With the assistance of Rolling Stone contributing editor Wild (He Is…I Say: How I Learned to Stop Worrying and Love Neil Diamond, 2008, etc.), country-music sensation Paisley pridefully shares his thoughts and thanks on a charmed “life in progress.”
Born in West Virginia to a schoolteacher mother and a highway worker, the acclaimed performer enjoyed musically inspired roots peopled with wise advocates who helped shape his moralistic sensibilities. The author fondly recalls the guitar he received from his grandfather, a lover of instrumental country music, on his eighth Christmas. With enthusiastic prose, Paisley writes of a swift ascent to greatness beginning in the third grade, when he asked to play guitar in church. Under the careful mentorship of professional musician Clarence Goddard, his talent branched out to songwriting at age 12 and a warm-up performance at the Wheeling Jamboree. The singer’s good fortune quickly blossomed in Nashville with a first album and the formation of a multi-city tour, what he calls a “curious kind of traveling circus.” Paisley writes of his indebtedness to bands like Alabama, Restless Heart and the Beatles, and to legendary guitarist Buck Owens and the Grand Ole Opry.

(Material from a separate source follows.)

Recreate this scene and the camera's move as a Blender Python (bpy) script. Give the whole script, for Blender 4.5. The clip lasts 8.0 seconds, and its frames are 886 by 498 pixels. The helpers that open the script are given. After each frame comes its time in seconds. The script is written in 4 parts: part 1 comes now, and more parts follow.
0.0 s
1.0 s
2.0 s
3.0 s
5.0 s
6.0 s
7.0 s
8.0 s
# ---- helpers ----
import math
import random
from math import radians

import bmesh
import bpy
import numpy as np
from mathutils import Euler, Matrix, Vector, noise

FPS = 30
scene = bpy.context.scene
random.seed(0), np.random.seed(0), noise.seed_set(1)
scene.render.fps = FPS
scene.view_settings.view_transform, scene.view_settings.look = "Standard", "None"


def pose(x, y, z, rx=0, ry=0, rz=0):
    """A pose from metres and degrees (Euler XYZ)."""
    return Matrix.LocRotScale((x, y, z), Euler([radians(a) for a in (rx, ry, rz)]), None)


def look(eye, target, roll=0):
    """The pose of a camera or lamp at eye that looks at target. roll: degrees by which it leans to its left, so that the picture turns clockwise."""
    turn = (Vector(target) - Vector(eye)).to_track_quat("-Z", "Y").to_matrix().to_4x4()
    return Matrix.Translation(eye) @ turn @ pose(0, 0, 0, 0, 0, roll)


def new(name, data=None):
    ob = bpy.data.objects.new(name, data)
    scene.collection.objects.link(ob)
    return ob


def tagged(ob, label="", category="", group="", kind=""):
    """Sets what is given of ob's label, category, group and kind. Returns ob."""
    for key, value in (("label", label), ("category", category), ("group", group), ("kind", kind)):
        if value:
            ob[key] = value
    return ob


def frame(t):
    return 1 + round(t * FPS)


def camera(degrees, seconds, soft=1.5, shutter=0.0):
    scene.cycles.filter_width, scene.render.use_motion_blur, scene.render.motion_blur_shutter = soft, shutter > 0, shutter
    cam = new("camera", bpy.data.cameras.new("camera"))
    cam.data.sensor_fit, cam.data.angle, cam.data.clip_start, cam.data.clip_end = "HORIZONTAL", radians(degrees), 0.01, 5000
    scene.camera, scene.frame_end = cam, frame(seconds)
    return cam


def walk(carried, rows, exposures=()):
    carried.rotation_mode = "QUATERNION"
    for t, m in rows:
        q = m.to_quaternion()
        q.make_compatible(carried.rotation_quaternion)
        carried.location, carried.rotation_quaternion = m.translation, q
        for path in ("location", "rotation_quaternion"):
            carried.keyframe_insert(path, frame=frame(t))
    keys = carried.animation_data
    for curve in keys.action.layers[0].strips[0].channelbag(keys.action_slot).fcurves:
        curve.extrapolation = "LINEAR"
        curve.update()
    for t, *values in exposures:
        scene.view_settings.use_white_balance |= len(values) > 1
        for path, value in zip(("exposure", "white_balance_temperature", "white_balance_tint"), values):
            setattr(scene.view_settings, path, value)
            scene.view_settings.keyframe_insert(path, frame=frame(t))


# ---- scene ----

There are also gushing accolades from country-music luminaries like Vince Gill, Carrie Underwood and Roy Clark, who calls him a “true superstar.” If Paisley is repetitive with personal facts, his praise of hard work is redeeming and honorable; he admits that he would be “at best mediocre if not for ingenuity and sweat.” This sage motto, coupled with the author’s obvious adoration for country music, makes the book ideal for a younger generation of devotees.
Both sentimental and inspirational—for fans only.